## What the task requires
Skip every image and restate the data word for word.

## Collected data
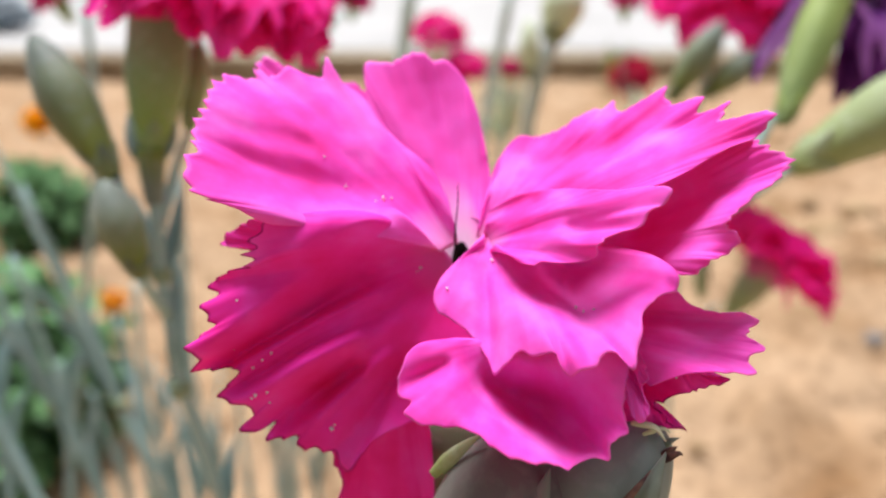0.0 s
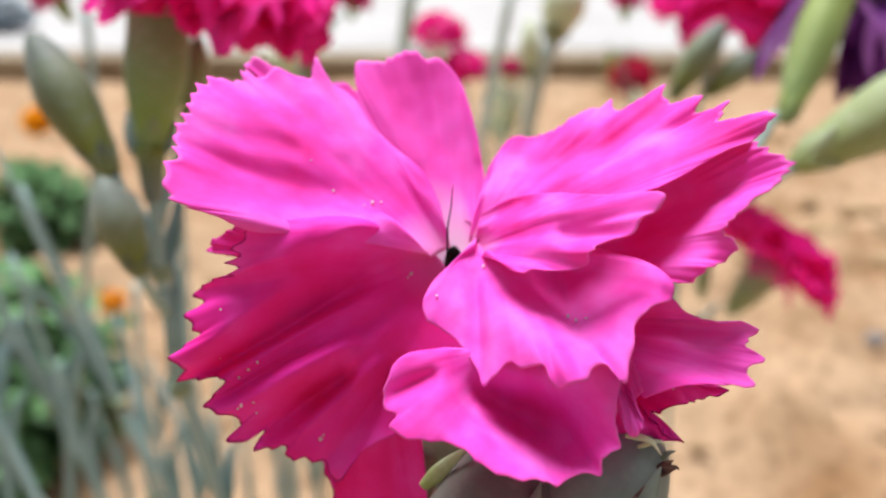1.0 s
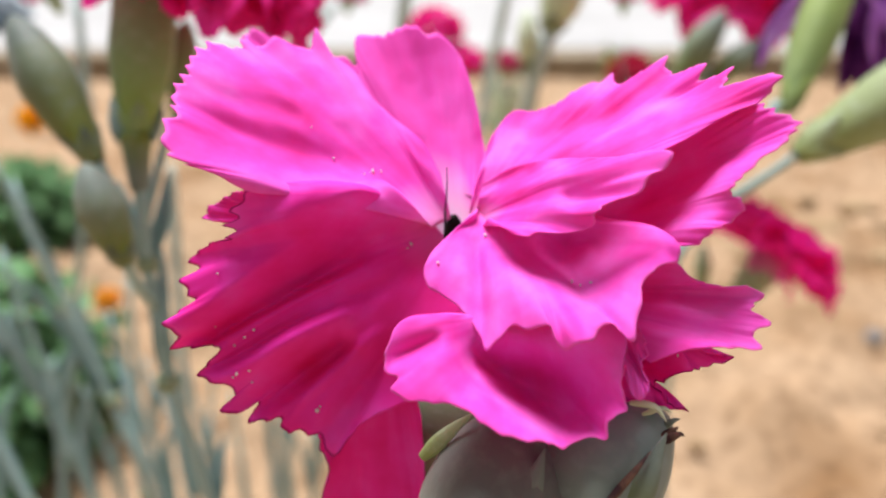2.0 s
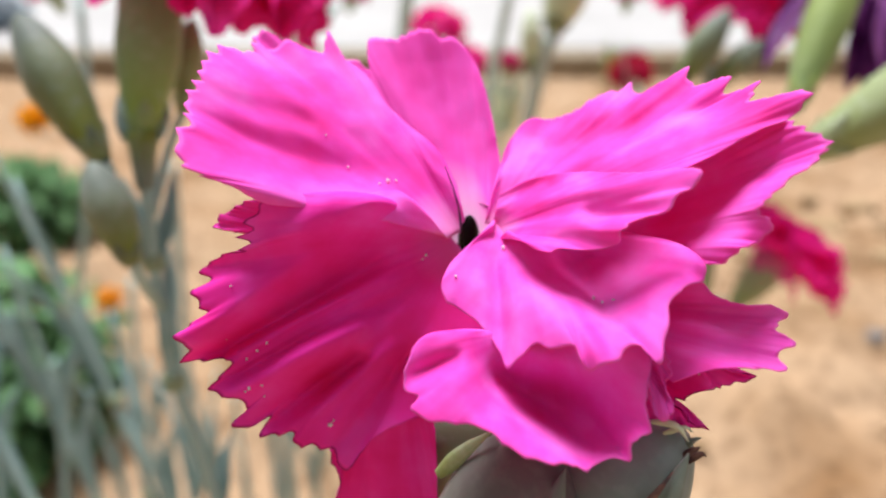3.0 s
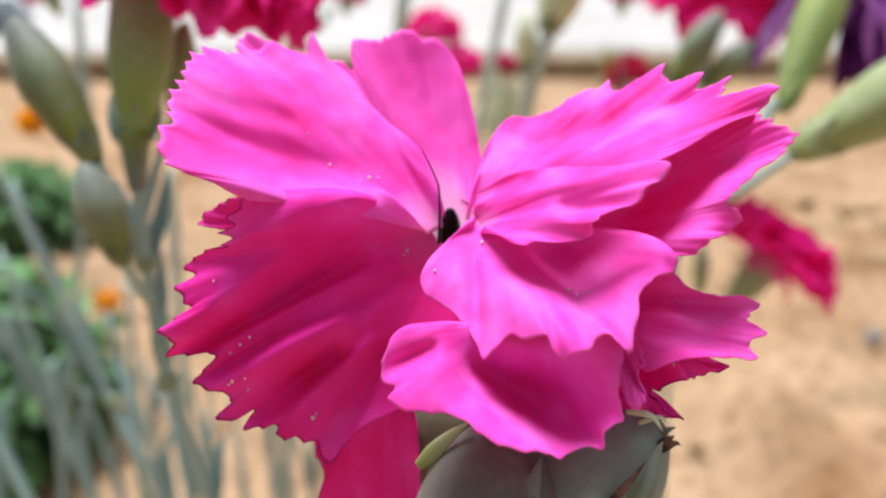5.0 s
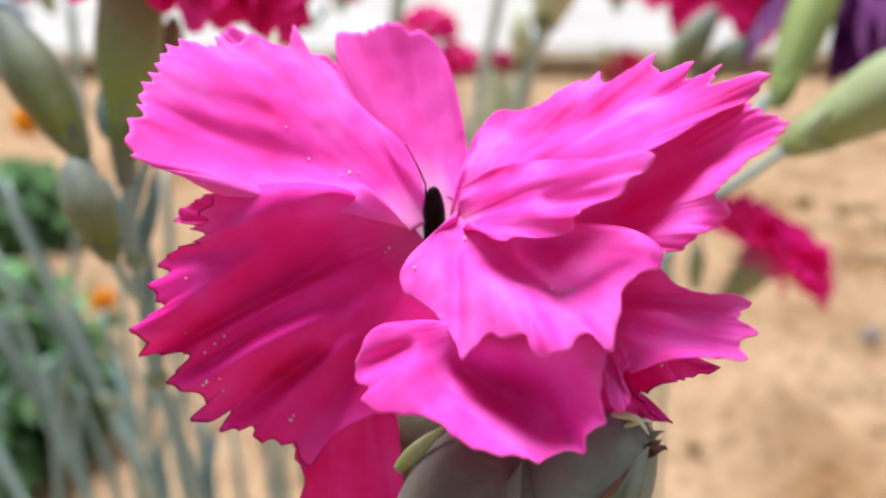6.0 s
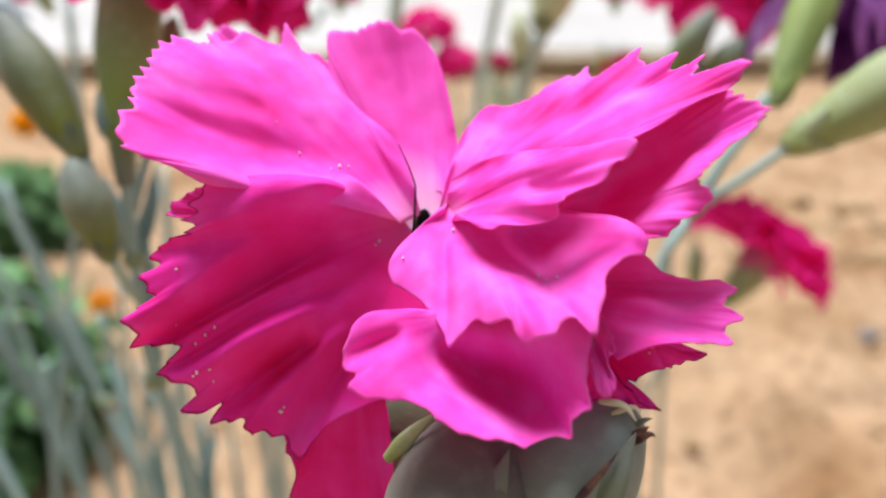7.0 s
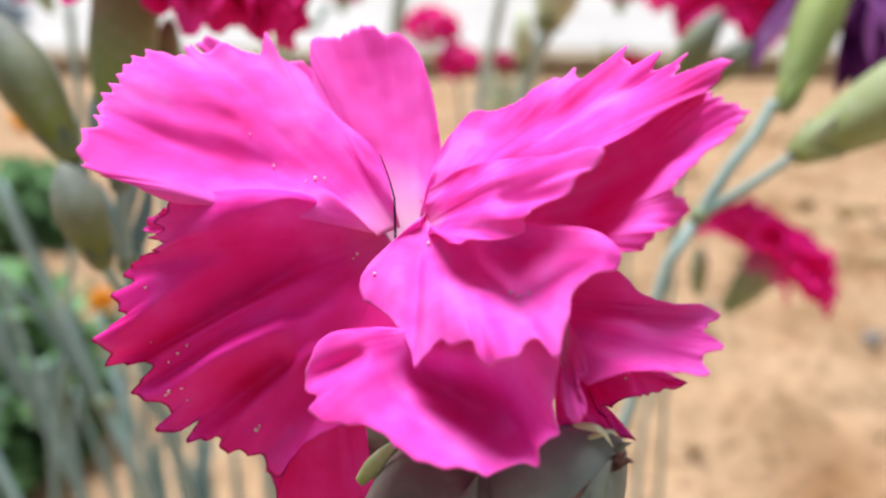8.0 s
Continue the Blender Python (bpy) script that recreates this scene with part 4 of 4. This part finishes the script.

## Response below
0.0 s
1.0 s
2.0 s
3.0 s
5.0 s
6.0 s
7.0 s
8.0 s
Continue the Blender Python (bpy) script that recreates this scene with part 4 of 4. This part finishes the script.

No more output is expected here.